En la exhortación apostólica Amoris Laetitia comenta el papa Francisco: “Una de las mayores pobrezas de la cultura actual es la soledad, fruto de la ausencia de Dios en la vida de las personas y de la fragilidad de las relaciones. La libertad para elegir permite proyectar la propia vida y cultivar lo mejor de uno mismo, pero si no tiene objetivos nobles y disciplina personal, degenera en una incapacidad de donarse generosamente. Se teme la soledad, se desea un espacio de protección y de fidelidad, pero al mismo tiempo crece el temor a ser atrapado por una relación que pueda postergar el logro de las aspiraciones personales”.
Puedo elegir con quién caminar en la vida. Puedo decidir lo que hago con mi tiempo. Puedo optar libremente. O me comprometo o no me comprometo. Sigo a alguien o no sigo a nadie. Entrego mi vida o me la guardo para no perderla.

Tiene algo de atractiva una vida cuidada y protegida. Un jardín en el que nadie me perturba. Una casa solitaria en lo alto de un monte donde nadie puede acceder. Yo y mi mundo interior. Yo y mi soledad. Yo y mi libertad.

El papa Francisco comenta el peligro de esa soledad: “Si uno se estanca, corre el riesgo de ser egoísta y el agua estancada es la primera que se corrompe”. Es el peligro de buscar mi comodidad y estancarme. De querer estar solo y perderme. De aislarme de esta vida tan conectada y quedar fuera de todo.
Frente a ese deseo de estar siempre conectado, el deseo de estar totalmente desconectado. Fuera de las redes sociales. Fuera del teléfono. Fuera del mundo. Aislado, solo, sin nadie que me perturbe.
Frente al miedo que nos da la soledad, el deseo de decidir yo cuándo y quiénes pueden perturbar mi paraíso en la tierra. Puedo cuidar tanto mi tiempo que no se lo entrego a nadie. Cuido mis vínculos para que no haya demasiada intimidad.

Y cuando me exigen más de lo que quiero dar, me alejo. Cada uno sigue su vida. No hay compromiso por nadie. Ahora estamos bien juntos. Más tarde puede que no funcione. No me quiero comprometer a nada para siempre. ¿Y si luego no soy fiel? ¿Y si el amor desaparece?
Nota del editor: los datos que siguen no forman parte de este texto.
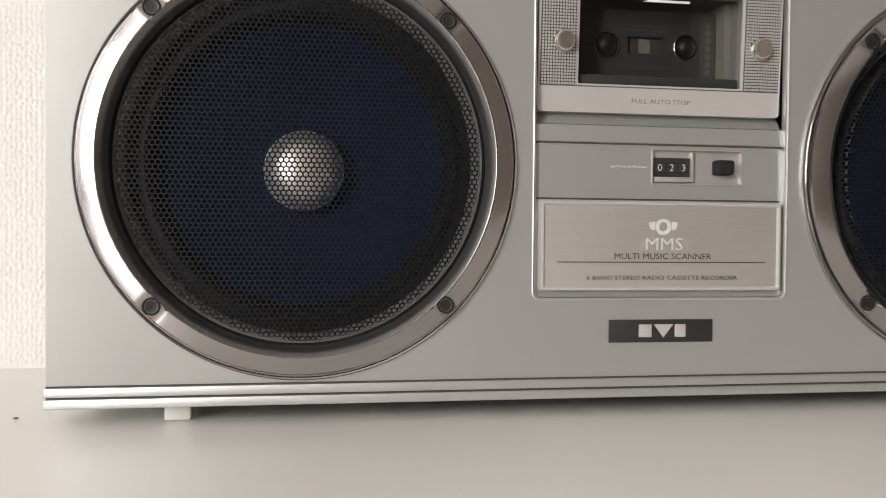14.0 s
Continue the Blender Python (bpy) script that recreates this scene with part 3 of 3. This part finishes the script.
# ---- cassette bay ----
part("bay_lining", joined(box(-0.0755, 0.0765, 0.0420, 0.0440, 0.1660, 0.2700), box(-0.0755, -0.0740, 0.0065, 0.0420, 0.1760, 0.2700), box(0.0750, 0.0765, 0.0065, 0.0420, 0.1760, 0.2700)), M_BAY, stereo)
DX0, DX1 = -0.0738, 0.0746
holes = [rounded(-0.0500, 0.0500, 0.1948, 0.2442, 0.0008, 2)]
door = part("cassette_door", pierced(rounded(DX0, DX1, 0.1795, 0.2710, 0.0025), holes, -0.0046, 0.0030), M_SILVER_LIGHT, stereo, "pale silver cassette door with smoked window", 20)
part("door_edge", bezel(rounded(DX0 - 0.0016, DX1 + 0.0016, 0.1785, 0.2722, 0.0035), rounded(DX0, DX1, 0.1795, 0.2710, 0.0025), [(0, 0.0060), (0, 0.0026), (1, 0.0026), (1, 0.0060)]), M_BLACK, door)
# thin grey strip paints the line of shade below the door's top band
strip("top_shade_line", DX0 + 0.001, DX1 - 0.001, 0.2476, 0.2480, -0.0047, M_GREYINK, door)
# fine raised grid of the door
GX = 0.00165
pins = []
pin = bmesh.new()
nx, nz = int((DX1 - DX0 - 0.003) / GX), int((0.2474 - 0.1935) / GX)
for i in range(nx):
    for j in range(nz):
        x, z = DX0 + 0.002 + i * GX, 0.1940 + j * GX
        if -0.0515 < x < 0.0510 and 0.1935 < z < 0.2450:
            continue
        if math.hypot(abs(x - 0.0005) - 0.0600, z - 0.2165) < 0.0058:
            continue
        q = [pin.verts.new((x + u, -0.0053, z + w)) for u, w in ((0, 0), (0.00105, 0), (0.00105, 0.00105), (0, 0.00105))]
        base = [pin.verts.new((x + u, -0.0046, z + w)) for u, w in ((0, 0), (0.00105, 0), (0.00105, 0.00105), (0, 0.00105))]
        pin.faces.new(q)
        for k in range(4):
            pin.faces.new((q[k], base[k], base[(k + 1) % 4], q[(k + 1) % 4]))
grid = part("pin_grid", pin, M_SILVER_LIGHT, door, "", 0)
tagged(grid, kind="stuff")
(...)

Es mejor vivir un presente eterno sin demasiados compromisos.No sé si ahora vale más o menos la palabra que antes. No lo sé. Lo que sí sé es que hay personas de palabra. Y otras cuya palabra vale muy poco. Personas que cuando te prometen algo sabes que lo van a hacer, sabes que van a estar ahí y no van a claudicar. Y otras que, aunque te lo aseguren, dudas porque mañana habrán cambiado de opinión, pensarán otra cosa, seguirán otro camino.

Personas de una sola palabra hay pocas. Y personas con muchas palabras hay más. El pecado del egoísmo es muy grande. Hoy pienso de una forma, porque me conviene. Mañana, si no me conviene, pienso lo contrario.
La comodidad, el deseo de estar yo bien, asentado, guardado, protegido. Con mis horarios cómodos. Con mi sueño y mi descanso protegido. Que no me perturben en mis planes propios. Hacer mi vida. Guardarla para no perderla.
En lugar de crear hogares donde otros puedan descansar, aislarme en mi hogar donde nadie entra. Uno habla de solidaridad y luego vive su vida. Da miedo un excesivo compromiso.

Decía Jean Vanier: “Yo diría que la necesidad más fundamental de nuestra sociedad no consiste en tener cada vez más profesores en las universidades, sino en tener hombres y mujeres que creen juntos comunidades de acogida para las personas desorientadas, solas y perdidas”.

Acoger al que está solo. Comprender al que nadie comprende. Escuchar a aquel al que nadie sigue. Abrirme para aceptar al que es distinto, al que no crea tendencias, al que está solo.